When the RPF invaded the Habyarimana regime, all internal Tutsi felt their pain alleviated because they were expecting a political regime headed by people of their ethnic. This was noticeable when exchanging with them and a series of families sent their young boys to join the rebellion; this is the case of major Ntashamaje Gerard who was a lawyer at Bralirwa and whose father Antoine Ntashamaje had been minister of institutional relationships and president of the Conseil d’Etat in the judiciary of the second republic. This act of sending their children to reinforce the rebels was denounced by Mugesera Leon in his famous speech and they paid by their life during the genocide of 1994.

2) RPF as a cynic murder

After the liberation, genocide survivors were exalted but this excitation will not last because the real face of the new master of the country will be unveiled very soon. When killing the clergymen who had fled at Gakurazo, the RPA soldiers did not worry about Tutsi who were among them; thus were indistinctly assassinated Tutsi like Monsignor Ruzindana Joseph bishop of Byumba diocese; Monsignor Gasabwoya Innocent of Archidiocese of Kigali; Monsignor Jean Marie Rwabirinda who was general vicar of Kabgayi Diocese; Father Muligo Francois Xavier head of the cathedral parish of Kabgayi; Father Mutabazi Dennis; Father Gahonzire Fidel priest of Kabgayi diocese; Brother Nsinga Jean Baptist, General Superior Josephits; Vivens,young brother of bishop Kalibushi of Nyundo diocese; the young boy Sheja Richard and so on. Besides, soldiers were disclosing that they were the ones who shot down the president’s plane triggering the death of a million of human lives; fact which was denounced by Deo Mushaidi who is undergoing life imprisonment for that.

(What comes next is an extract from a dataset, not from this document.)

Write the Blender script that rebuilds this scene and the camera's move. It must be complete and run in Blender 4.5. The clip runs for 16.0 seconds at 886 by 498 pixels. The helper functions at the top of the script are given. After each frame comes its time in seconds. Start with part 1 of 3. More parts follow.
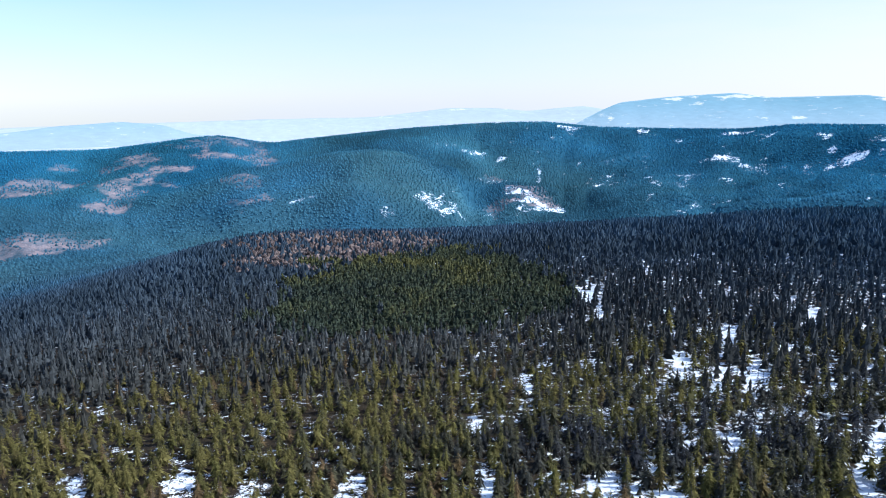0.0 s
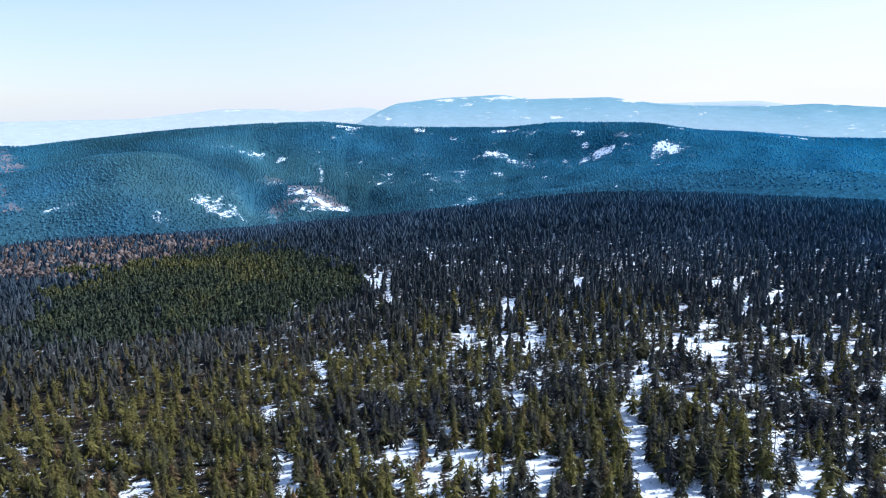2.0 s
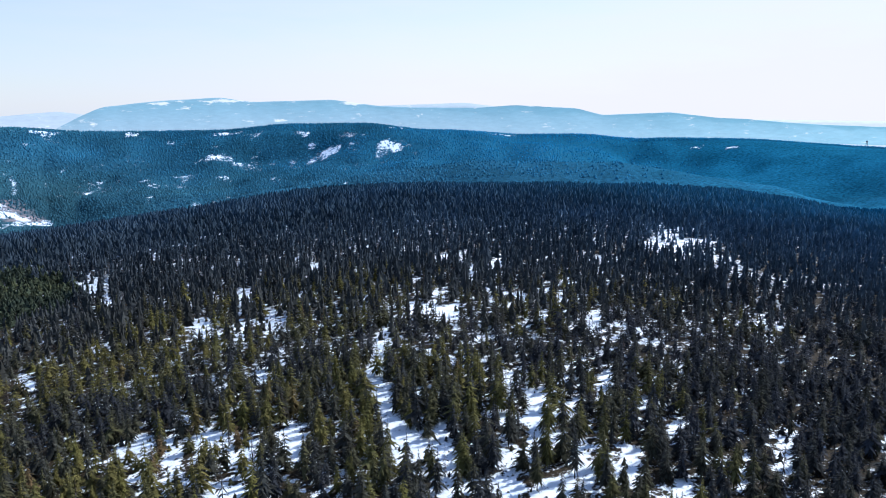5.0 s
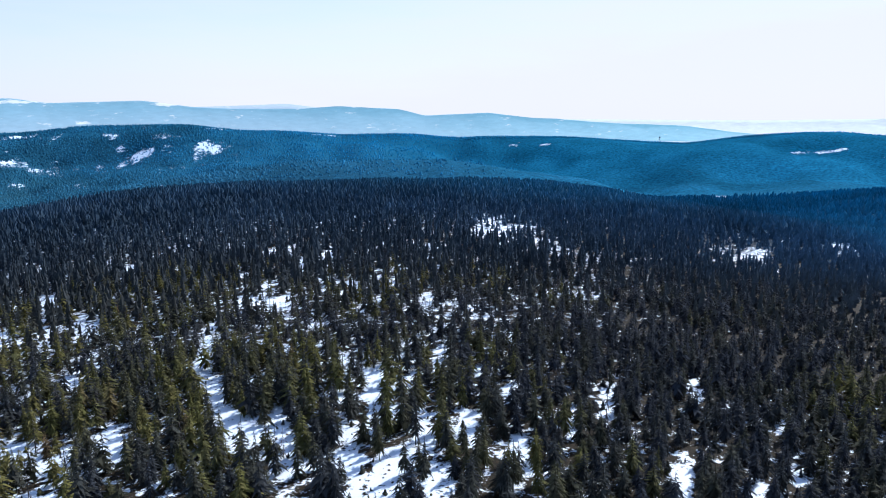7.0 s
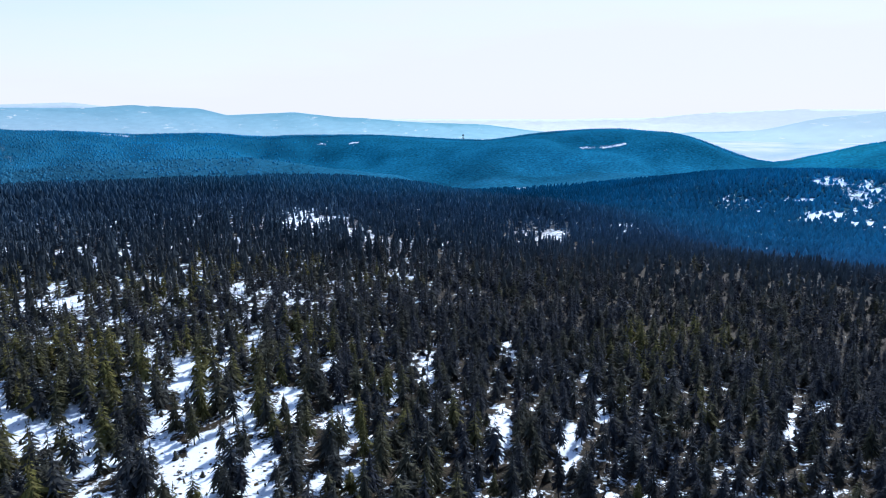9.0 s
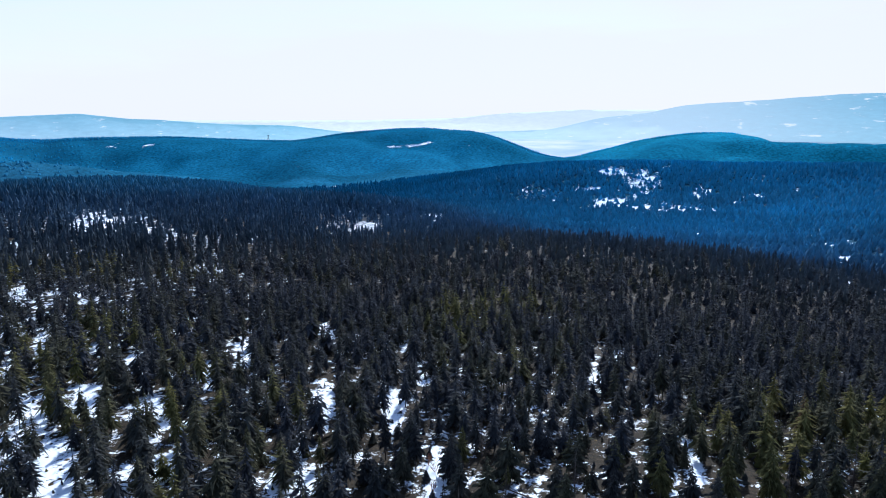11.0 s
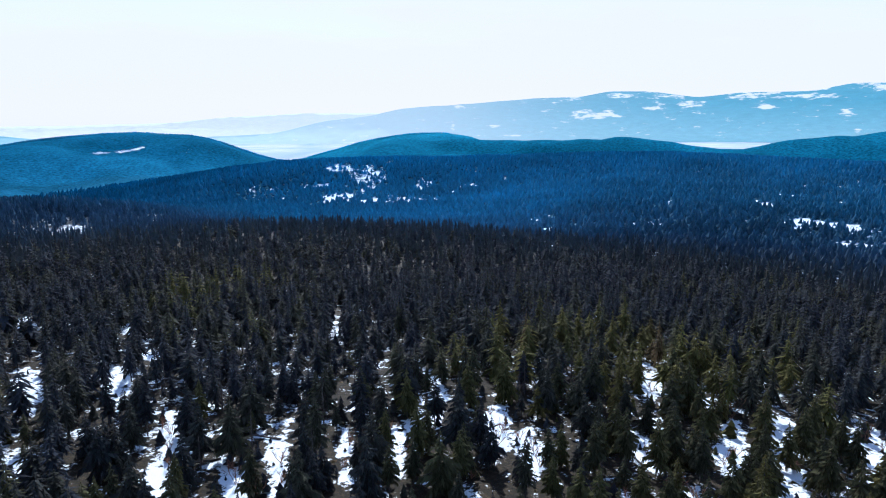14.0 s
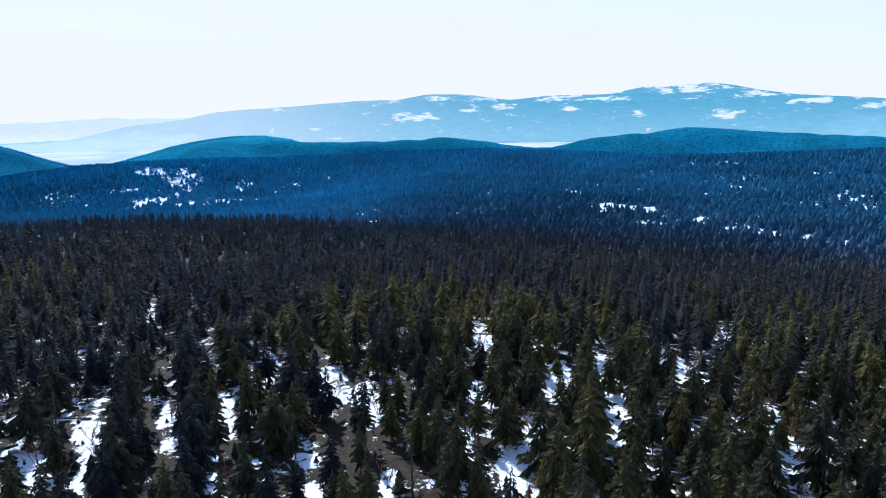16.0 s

3) RPF as a corrupt regime

In the beginning, Tutsi were expecting from the new regime attracting posts but with time only those who came from Uganda were considered. Later on, even coming from there was no longer taken into account. Instead, it is now cause of exclusion since the dissent of politicians and former officers who fled the country and others now jailed. In this context, from now on regardless of ethnic origin or of where applicants came from, everybody is jobless and none has chance to get the advertised posit given that apart from some exceptional recommendations often driven by nepotism, only are retained people who paid a required amount to a discrete commission agent the latter transferring the sum to the recruiters or girls and women who had sex with the bosses.

4) RPF fear of dissent from genocide survivors

The various violence exercised against genocide survivors risks to awaken them and it may raise up an additional opposition against the regime. Ibuka notice reflects just the fear felt by the RPF especially as Karasira Aimable thanks to his blog had drawn the attention of most of Rwandans in general and Tutsi genocide survivors in particular. In the same line, they tend to demonize Jean Paul Samputu avoiding that his voice reaches a number of conscious genocide survivors who unexpectedly may lose their trust in this bloodthirsty power.

Conclusion

The Kigali regime is ruled by the principle win/win so that genocide survivors have no role to play in such a rapacious governance. Even the FARG fund which was instituted to assist them will no longer assist their schooling children while they still suffer from effects of genocide. Advocacy exercised to the higher authorities was rejected and there is wondered the fate of those children. Those from Hutu ethnic once benefit from MINALOC assistance resigned and those whose parents cannot afford tuition became street delinquents.